Die FDP Bayern hat in ihrem Landtagswahlprogramm übrigens folgende Forderung beschlossen. Sie finden Sie auf der S. 10 im veröffentlichen Landtagswahlprogramm auf www.fdp-bayern.de.
„Die bayerische FDP will keine europäische Regulierung der bayerischen Trinkwasserversorgung. Die Wasserversorgung ist aus dem Anwendungsbereich der europäischen Dienstleistungsrichtlinie auszuklammern. Als Kernaufgabe der Daseinsvorsorge und lebensnotwendige Existenzgrundlage unterliegt die Wasserversorgung dem hoheitlichen Zugriff.“
Im Übrigen möchte ich an dieser Stelle auf einen von mir initiierten Antrag zum Menschenrecht auf sauberes Wasser und sanitäre Grundversorgung hinweisen.
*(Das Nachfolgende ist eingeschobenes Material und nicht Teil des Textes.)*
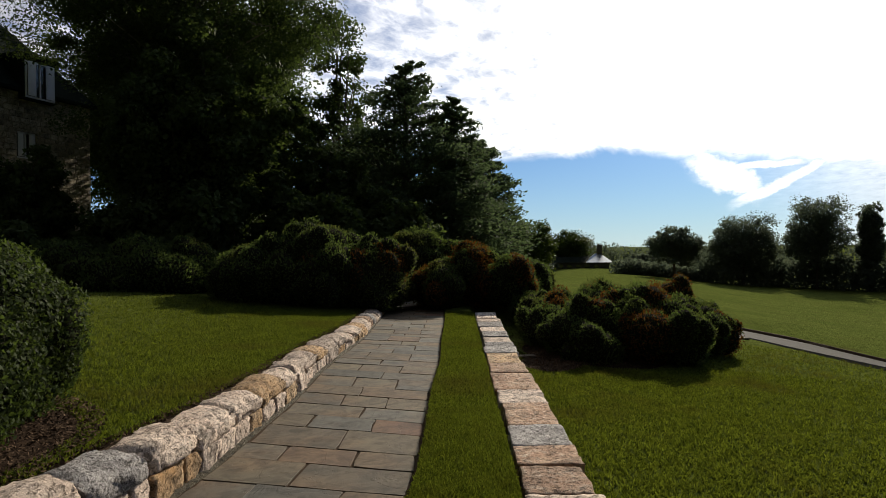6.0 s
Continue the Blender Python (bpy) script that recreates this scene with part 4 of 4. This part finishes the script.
def build_house():
    rng = np.random.default_rng(90)
    xf, y0, y1, xb, eave = -32.6, 36.0, 44.2, -46.0, 11.3
    house = thing("stone_house", "tall grey stone house with a steep dark slate roof", "house", (xf, y0, 0.6))
    # walls, with real openings on the garden side
    holes = [(38.6, 40.0, 7.2, 8.8)]
    for side in ((xb, xf - 0.5, y1 - 0.5, y1), (xb, xb + 0.5, y0 + 0.5, y1 - 0.5), (xb, xf - 0.5, y0, y0 + 0.5)):
        south = part("wall", raw_mesh("wall", *box_into(([], []), *side, 0.3, eave)), M_ASHLAR, house)
    wall = part("wall", raw_mesh("wall", *pierced(xf - 0.5, xf, (y0, y1), (0.3, eave), holes)), M_ASHLAR, house)
    # hipped slate roof
    o, ym, zr = 0.35, (y0 + y1) / 2, 16.4
    vs = [(xf + o, y0 - o, eave), (xf + o, y1 + o, eave), (xb - o, y1 + o, eave), (xb - o, y0 - o, eave), (xf - 3.6, ym, zr), (xb + 3.6, ym, zr),
          (xf + o, y0 - o, eave - 0.2), (xf + o, y1 + o, eave - 0.2), (xb - o, y1 + o, eave - 0.2), (xb - o, y0 - o, eave - 0.2)]
    fs = [[0, 1, 4], [1, 2, 5, 4], [2, 3, 5], [3, 0, 4, 5], [6, 7, 1, 0], [7, 8, 2, 1], [8, 9, 3, 2], [9, 6, 0, 3], [9, 8, 7, 6]]
    part("roof", raw_mesh("roof", vs, fs), M_SLATE, house)
    # chimney, tapered
    cx, cy = -37.0, 38.4
    vs = []
    for z, h in ((9.5, 1.15), (13.0, 1.05), (15.2, 0.88), (24.0, 0.62), (24.0, 0.75), (24.6, 0.75)):
        vs += [(cx - h, cy - h * 0.8, z), (cx + h, cy - h * 0.8, z), (cx + h, cy + h * 0.8, z), (cx - h, cy + h * 0.8, z)]
    fs = [[4 * k + s, 4 * k + (s + 1) % 4, 4 * k + 4 + (s + 1) % 4, 4 * k + 4 + s] for k in range(5) for s in range(4)] + [[20, 21, 22, 23]]
    part("chimney", raw_mesh("chimney", vs, fs), M_DARKWALL, house)
    # dormer that breaks the eave
    part("dormer", raw_mesh("dormer", *pierced(xf - 3.0, xf + 0.42, (38.7, 41.0), (eave - 0.6, 13.2), [(38.8, 40.9, eave - 0.5, 13.0)])), M_SLATE, house)
    part("dormer_roof", raw_mesh("dormer_roof", *box_into(([], []), xf - 3.2, xf + 0.55, 38.5, 41.2, 13.204, 13.4)), M_SLATE, house)
    for a, b, z0, z1, xw in ((38.804, 40.896, eave - 0.496, 12.996, xf + 0.6), (38.6, 40.0, 7.2, 8.8, xf)):
        mid = (a + b) / 2
        lists = pierced(xw - 0.22, xw - 0.12, (a, b), (z0, z1), [(a + 0.1, mid - 0.05, z0 + 0.1, z1 - 0.1), (mid + 0.05, b - 0.1, z0 + 0.1, z1 - 0.1)])
        win = part("window", raw_mesh("window", *lists), M_WHITE, house, "white framed window")
        part("pane", raw_mesh("pane", *box_into(([], []), xw - 0.19, xw - 0.17, a + 0.1, b - 0.1, z0 + 0.1, z1 - 0.1)), M_GLASS, win)
        for s in (0, 1):
            p = a + 0.12 if s == 0 else b - 0.12 - (b - a) * 0.27
            part("shutter", raw_mesh("shutter", *box_into(([], []), xw - 0.1, xw - 0.05, p, p + (b - a) * 0.27, z0 + 0.12, z1 - 0.12)), M_WHITE, win, "pale shutter panel")
    # ashlar courses, proud of their joints, on the two faces toward the garden
    shared = {}

    def course_of_blocks(owner, length, z, openings, place):
        at = 0.02
        while at < length - 0.1:
            ln = min(float(rng.choice([0.45, 0.6, 0.8])), length - 0.02 - at)
            if length - 0.02 - at - ln < 0.2:
                ln = length - 0.02 - at
            if not any(h[0] - 0.05 < at + ln and at < h[1] + 0.05 and h[2] - 0.05 < z + 0.33 and z < h[3] + 0.05 for h in openings):
                key = round(ln, 1)
                if key not in shared:
                    v = [(0, 0.012, 0.012), (0, ln - 0.012, 0.012), (0, ln - 0.012, 0.318), (0, 0.012, 0.318), (0.035, 0.03, 0.03), (0.035, ln - 0.03, 0.03), (0.035, ln - 0.03, 0.30), (0.035, 0.03, 0.30)]
                    shared[key] = raw_mesh("block", v, [[4, 5, 6, 7], [0, 1, 5, 4], [1, 2, 6, 5], [2, 3, 7, 6], [3, 0, 4, 7]])
                ob = part("block", shared[key], M_ASHLAR, owner)
                ob.matrix_basis = place(at, z)
            at += ln

    gaps = [(h[0] - y0, h[1] - y0, h[2], h[3]) for h in holes]
    for k in range(25):
        course_of_blocks(wall, y1 - y0, 3.0 + 0.33 * k, gaps, lambda at, z: pose(xf + 0.001, y0 + at, z))
        if k > 4:
            course_of_blocks(south, 5.5, 3.0 + 0.33 * k, [], lambda at, z: pose(xf - 5.5 + at, y0 - 0.001, z, 0, 0, -90))


def build_pavilion():
    a = radians(-2.75)
    dist = 205.0
    x, y = 1.8 + dist * math.sin(a), 9.0 + dist * math.cos(a)
    z = ground_z(x, y) - 1.2
    m = pose(x, y, z, 0, 0, 8)
    house = thing("garden_pavilion", "low far house with a pale shining roof and chimney", "house", (x, y, z))

    def put(name, lists, mat, label=""):
        vs = [tuple(m @ Vector(v)) for v in lists[0]]
        return part(name, raw_mesh(name, vs, lists[1]), mat, house, label)

    put("wall", box_into(([], []), -14.0, 3.4, 0.0, 9.0, -1.0, 2.9), M_DARKWALL)
    put("roof", ([(-15, -1, 2.9), (-2.2, -1, 2.9), (-2.2, 10, 2.9), (-15, 10, 2.9), (-12, 4.5, 4.6), (-2.2, 4.5, 4.6)], [[0, 1, 5, 4], [1, 2, 5], [2, 3, 4, 5], [3, 0, 4], [3, 2, 1, 0]]), M_SLATE)
    put("roof", ([(-3.6, -1.2, 2.9), (4.4, -1.2, 2.9), (4.4, 10, 2.9), (-3.6, 10, 2.9), (-0.4, 3.5, 5.6), (1.0, 5.0, 5.6)], [[0, 1, 5, 4], [1, 2, 5], [2, 3, 4, 5], [3, 0, 4], [3, 2, 1, 0]]), M_ROOFMETAL, "pale metal hip roof shining in the sun")
    put("chimney", box_into(([], []), 0.2, 1.7, 4.0, 5.5, 4.5, 8.2), M_DARKWALL, "dark brick chimney")
    for k in range(5):
        put("window", box_into(([], []), -11.5 + 2.6 * k, -10.2 + 2.6 * k, -0.06, 0.0, 0.8, 2.2), M_GLASS)
    rng = np.random.default_rng(93)
    for k, (ox, oy, h, r) in enumerate(((9, -2, 3.0, 2.6), (14, 4, 5.0, 4.5), (-16, -6, 4.0, 4.0), (20, 10, 6.0, 6.0), (-24, 2, 6.5, 5.0), (28, 24, 8.0, 7.0), (36, 30, 8.0, 7.0))):
        p = m @ Vector((ox, oy, 0))
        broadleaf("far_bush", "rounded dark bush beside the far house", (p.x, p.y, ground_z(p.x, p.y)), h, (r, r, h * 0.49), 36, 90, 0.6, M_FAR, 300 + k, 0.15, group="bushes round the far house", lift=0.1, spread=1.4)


build_rose()
build_far_path()
build_bollard()
build_slabs()
build_bed_chips()


def build_wall_chips():
    rng = np.random.default_rng(66)
    ys = rng.uniform(4.8, 23.0, 7000)
    spots = [(path_left(y) - o, y) for y, o in zip(ys, rng.uniform(0.44, 0.56, 7000))]
    at = np.array([(x, y, high_lawn(max(0.0, path_left(y) - 0.4 - x), y) + 0.03) for x, y in spots])
    tagged(part("bark_chips", leaves("bark_chips", at, np.array([0, 0, 1.0]) + 0 * at, 0.02, 2.2, rng, 0.5), M_CHIP), "brown dead leaves and chips behind the wall", "mulch", kind="stuff")


build_wall_chips()
soil_patch("mulch_bed", "bare brown soil under the juniper bed", (1.75, 21.9), (2.15, 3.0), 3)
soil_patch("mulch_bed", "bare shaded soil between the wall and the juniper bed", (0.9, 19.2), (0.65, 1.3), 6, lift=0.008)
build_house()
build_pavilion()


# ---- grass blades ----
def grass(name, label, spots, size, long, seed):
    rng = np.random.default_rng(seed)
    at = np.array(spots)
    face = rng.normal(size=at.shape) * (1, 1, 0.15)
    up = np.array([0.0, 0.0, 1.0]) + rng.normal(size=at.shape) * (0.45, 0.45, 0.1)
    s = size * long
    at = at + np.array([0, 0, s * 0.36])
    tagged(part(name, leaves(name, at, unit(face), size, long, rng, 0.2, unit(up)), M_BLADE), label, "grass", kind="stuff")


def sow(count, x_of, y0, y1, rng, keep=None):
    out = []
    ys = rng.uniform(y0, y1, count)
    us = rng.random(count)
    for y, u in zip(ys, us):
        x0, x1 = x_of(y)
        x = x0 + (x1 - x0) * u
        if keep is None or keep(x, y):
            out.append((x, y, ground_z(x, y)))
    return out


def build_grass():
    rng = np.random.default_rng(55)
    strip = sow(110000, lambda y: (path_right(y) + 0.05, east_wall(y) - 0.03), 4.3, 13.0, rng, lambda x, y: y > cross_wall(x) + 0.15)
    strip += sow(26000, lambda y: (path_right(y) + 0.05, east_wall(y) - 0.03), 13.0, 22.3, rng)
    grass("strip_grass", "short thick green grass between path and wall", strip, 0.0110, 4.6, 1)
    # the cut edge of turf along the path leans over the flags
    edge = sow(4000, lambda y: (path_right(y) + 0.03, path_right(y) + 0.06), 4.4, 22.0, rng)
    grass("strip_grass", "long grass at the cut edge of the path", edge, 0.010, 5.4, 2)
    box = lambda x, y: ((x + 2.62) / 1.6) ** 2 + ((y - 9.5) / 1.65) ** 2 > 1
    lawn = sow(110000, lambda y: (path_left(y) - rng.uniform(1.5, 3.0), path_left(y) - 0.46), 3.95, 22.0, rng, box)
    lawn += sow(100000, lambda y: (path_left(y) - rng.uniform(3.0, 9.0), path_left(y) - 0.48), 4.2, 22.0, rng, box)
    grass("lawn_grass", "thick mown grass of the upper lawn behind the wall", lawn, 0.0125, 4.3, 3)
    def bed(x, y):
        if ((x - 1.75) / 2.1) ** 2 + ((y - 21.9) / 2.9) ** 2 < 1 or ((x - 0.9) / 0.55) ** 2 + ((y - 19.2) / 1.15) ** 2 < 1:
            return False
        return x < np.interp(y, [18.0, 20.2, 22.6, 24.5], [12.2, 9.3, 7.5, 6.3]) - 0.8

    low = sow(110000, lambda y: (east_wall(y) + 0.5, east_wall(y) + rng.uniform(2.5, 9.0)), 6.2, 20.0, rng, bed)
    low += sow(60000, lambda y: (east_wall(y) + 0.5, east_wall(y) + rng.uniform(6.0, 11.0)), 6.2, 24.0, rng, bed)
    low += sow(14000, lambda y: (0.6, 3.3), 3.2, 5.4, rng, lambda x, y: y < cross_wall(x) - 0.3)
    grass("lawn_grass", "mown grass of the lower lawn below the wall", [(x, y, z if y > 6.2 or x > east_wall(y) + 0.3 else -0.36) for x, y, z in low], 0.0145, 4.1, 4)


build_grass()

build_path()
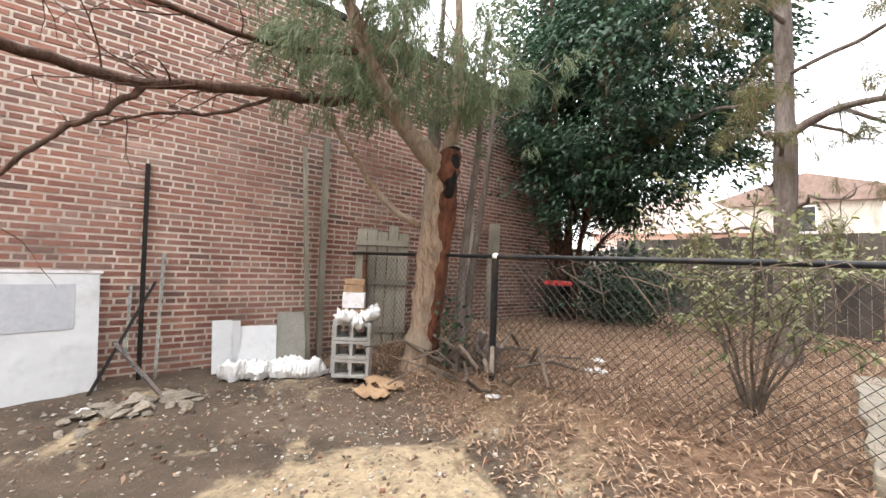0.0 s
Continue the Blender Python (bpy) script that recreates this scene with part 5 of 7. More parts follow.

Diesen finden Sie unter diesem Link:
http://www.fdp-fraktion.de/files/253/1702332_1_.pdf
Diesen Antrag habe ich bereits vor zwei Jahren eingebracht - als Trinkwasser noch gar kein großes Thema war. Dazu habe ich auch im Plenum des Deutschen Bundestags gesprochen. Dieser Antrag hat eine breite Mehrheit im Bundestag gefunden.
Wenn Sie sich zum Menschenrecht auf Wasser einbringen möchten, darf ich Ihnen die Organisation WASH United ans Herz legen, siehe http://www.wash-united.org/ Dort bin ich selbst dabei und ich freue mich, wenn noch mehr mitmachen.
Ich hoffe, dass ich Ihnen mit diesen Informationen weiterhelfen konnte.